* _Written task_: Within the material below, transcribe exactly the lines from the one holding "made[o].matrix_parent_inverse = o.matrix_parent_inverse" through the one holding "radians(degrees), 0.01, 5000", keeping both ends and skipping the rest.
########
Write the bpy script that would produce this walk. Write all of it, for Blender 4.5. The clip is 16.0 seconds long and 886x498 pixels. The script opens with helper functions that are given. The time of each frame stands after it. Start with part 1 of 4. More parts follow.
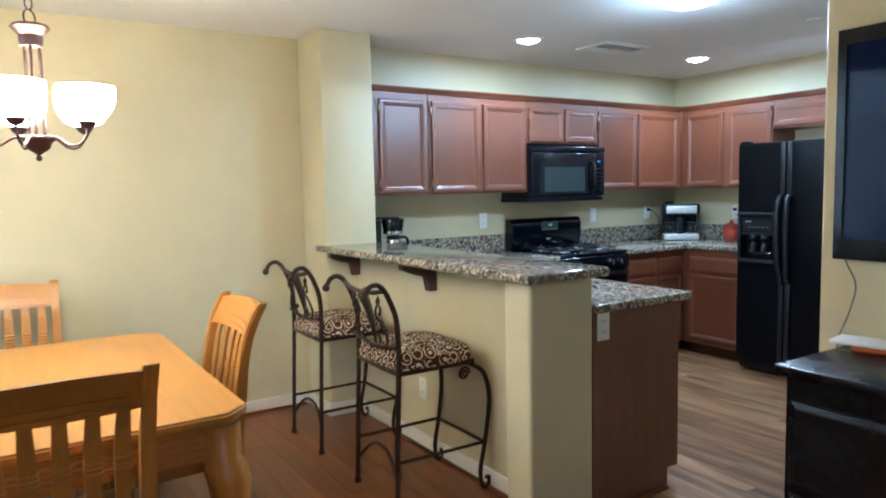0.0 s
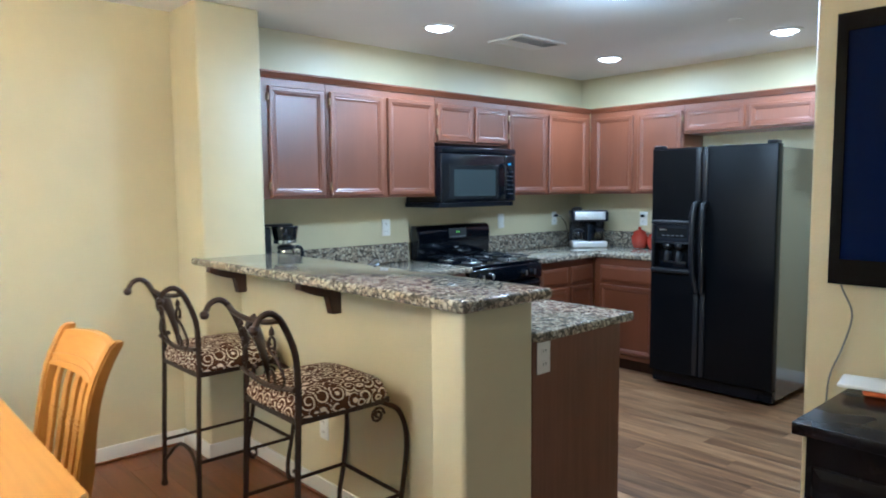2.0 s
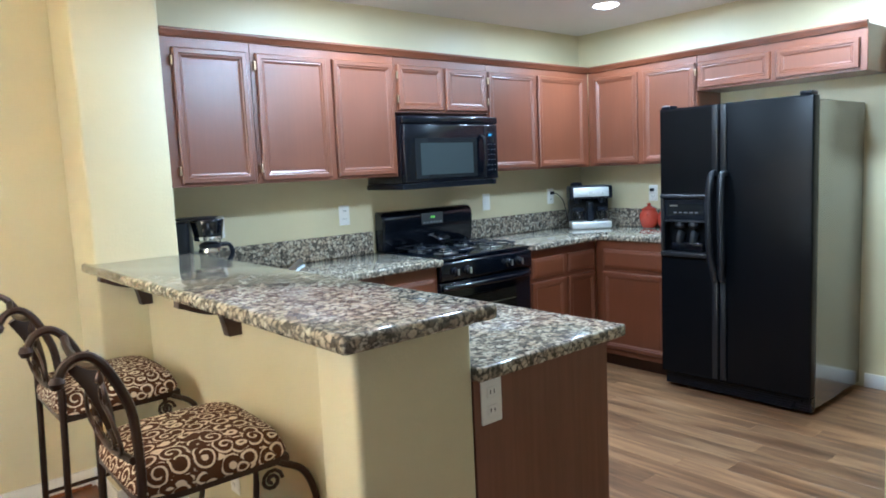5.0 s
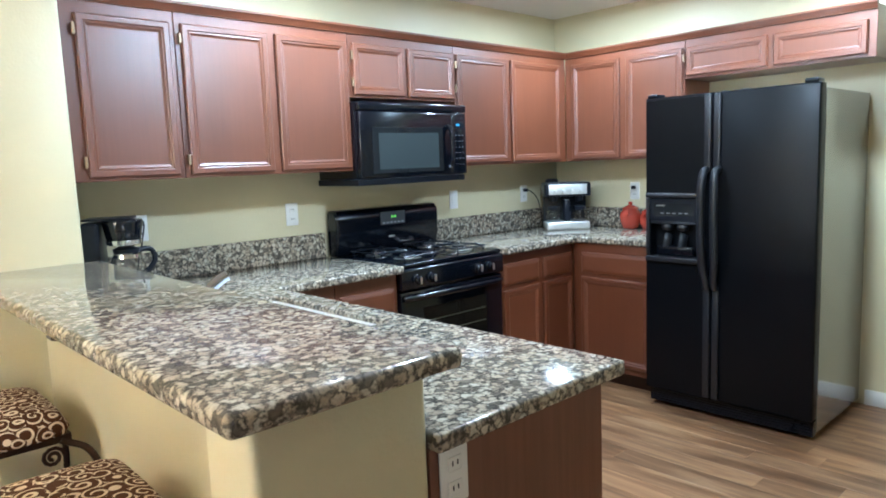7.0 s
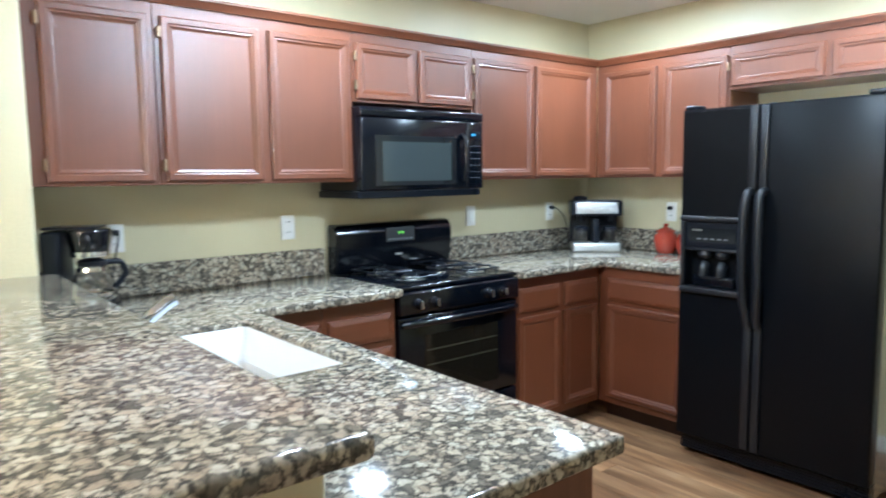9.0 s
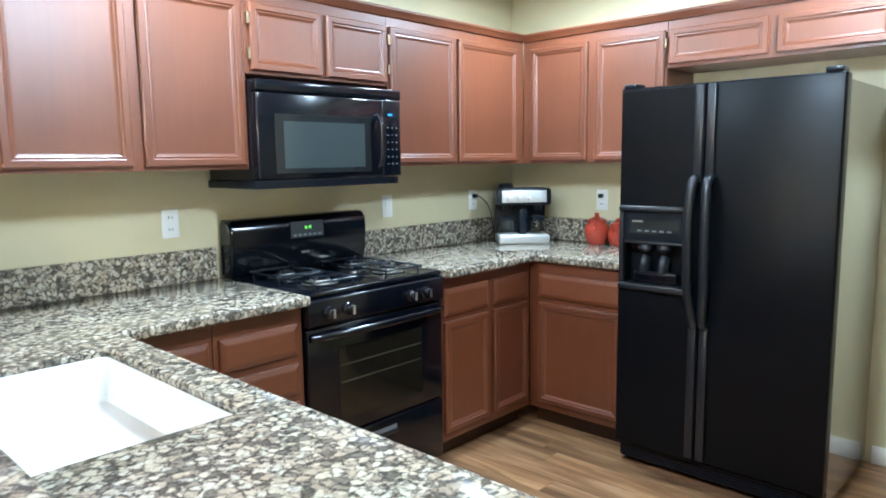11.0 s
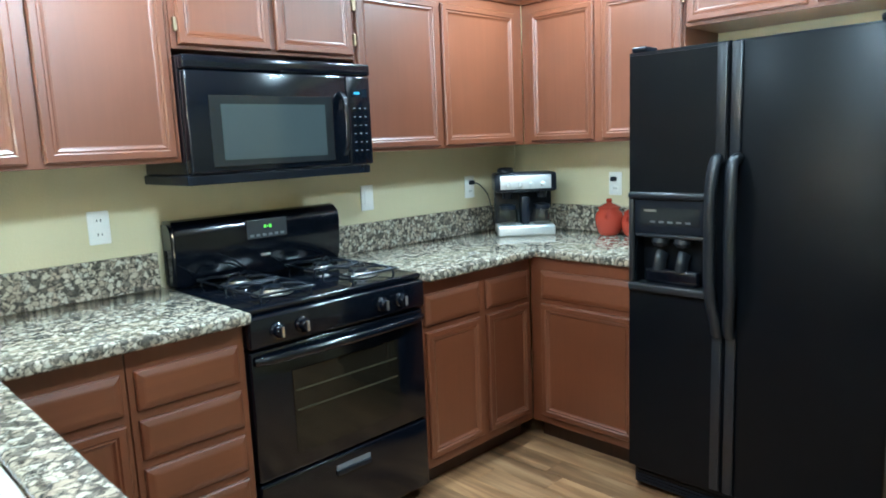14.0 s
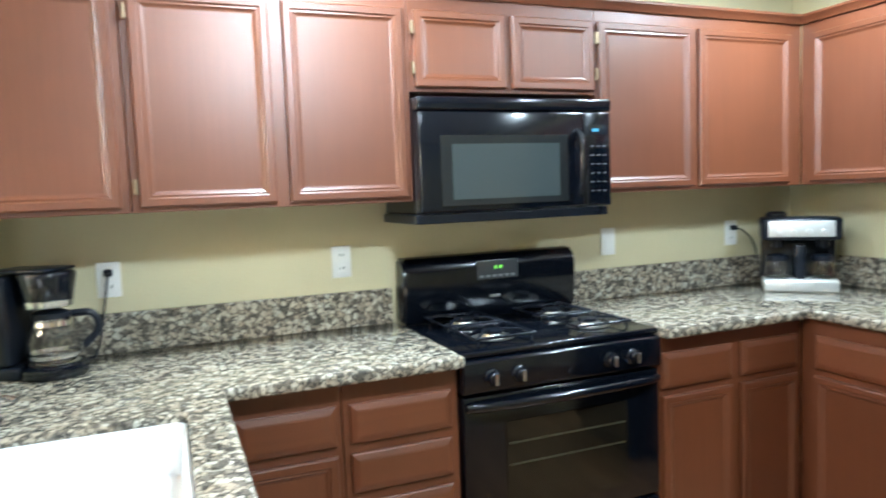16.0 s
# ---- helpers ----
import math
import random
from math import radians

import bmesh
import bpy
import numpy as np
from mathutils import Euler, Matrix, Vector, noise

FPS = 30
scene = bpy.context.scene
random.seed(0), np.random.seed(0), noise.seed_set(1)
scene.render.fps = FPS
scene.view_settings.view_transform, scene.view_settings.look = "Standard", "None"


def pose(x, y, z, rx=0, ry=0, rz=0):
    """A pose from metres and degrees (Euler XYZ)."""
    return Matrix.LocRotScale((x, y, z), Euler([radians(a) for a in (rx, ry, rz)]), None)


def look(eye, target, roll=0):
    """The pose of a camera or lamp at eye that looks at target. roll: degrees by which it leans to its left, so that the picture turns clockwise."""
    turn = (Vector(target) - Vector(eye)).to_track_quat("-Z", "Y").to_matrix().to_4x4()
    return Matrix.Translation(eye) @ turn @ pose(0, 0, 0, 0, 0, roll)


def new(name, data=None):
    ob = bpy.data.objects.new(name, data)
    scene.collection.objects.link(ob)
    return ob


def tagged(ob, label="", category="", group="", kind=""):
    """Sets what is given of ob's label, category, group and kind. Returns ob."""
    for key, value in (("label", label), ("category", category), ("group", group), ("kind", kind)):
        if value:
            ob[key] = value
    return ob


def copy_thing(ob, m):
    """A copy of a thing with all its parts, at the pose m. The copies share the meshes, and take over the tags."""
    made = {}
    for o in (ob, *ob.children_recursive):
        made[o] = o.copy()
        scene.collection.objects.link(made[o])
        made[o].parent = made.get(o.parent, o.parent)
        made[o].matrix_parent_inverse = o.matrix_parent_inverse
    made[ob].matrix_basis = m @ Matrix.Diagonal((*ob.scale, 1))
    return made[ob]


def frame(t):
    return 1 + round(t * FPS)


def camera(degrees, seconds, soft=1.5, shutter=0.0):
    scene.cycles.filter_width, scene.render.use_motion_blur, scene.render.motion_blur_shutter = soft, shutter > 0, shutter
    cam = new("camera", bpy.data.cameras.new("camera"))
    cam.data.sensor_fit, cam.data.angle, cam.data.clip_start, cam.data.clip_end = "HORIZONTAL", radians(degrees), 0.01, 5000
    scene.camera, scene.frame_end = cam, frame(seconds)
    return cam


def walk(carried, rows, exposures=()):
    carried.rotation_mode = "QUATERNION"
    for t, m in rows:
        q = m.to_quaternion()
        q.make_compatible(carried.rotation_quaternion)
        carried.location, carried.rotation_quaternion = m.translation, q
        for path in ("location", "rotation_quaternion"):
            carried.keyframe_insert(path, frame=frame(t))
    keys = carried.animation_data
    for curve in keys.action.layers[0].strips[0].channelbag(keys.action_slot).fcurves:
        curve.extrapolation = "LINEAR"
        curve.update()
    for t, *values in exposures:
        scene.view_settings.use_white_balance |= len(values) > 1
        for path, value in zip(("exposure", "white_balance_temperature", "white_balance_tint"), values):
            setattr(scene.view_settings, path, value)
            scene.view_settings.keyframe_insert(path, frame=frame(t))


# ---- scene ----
########
* _Finished exercise_:
        made[o].matrix_parent_inverse = o.matrix_parent_inverse
    made[ob].matrix_basis = m @ Matrix.Diagonal((*ob.scale, 1))
    return made[ob]


def frame(t):
    return 1 + round(t * FPS)


def camera(degrees, seconds, soft=1.5, shutter=0.0):
    scene.cycles.filter_width, scene.render.use_motion_blur, scene.render.motion_blur_shutter = soft, shutter > 0, shutter
    cam = new("camera", bpy.data.cameras.new("camera"))
    cam.data.sensor_fit, cam.data.angle, cam.data.clip_start, cam.data.clip_end = "HORIZONTAL", radians(degrees), 0.01, 5000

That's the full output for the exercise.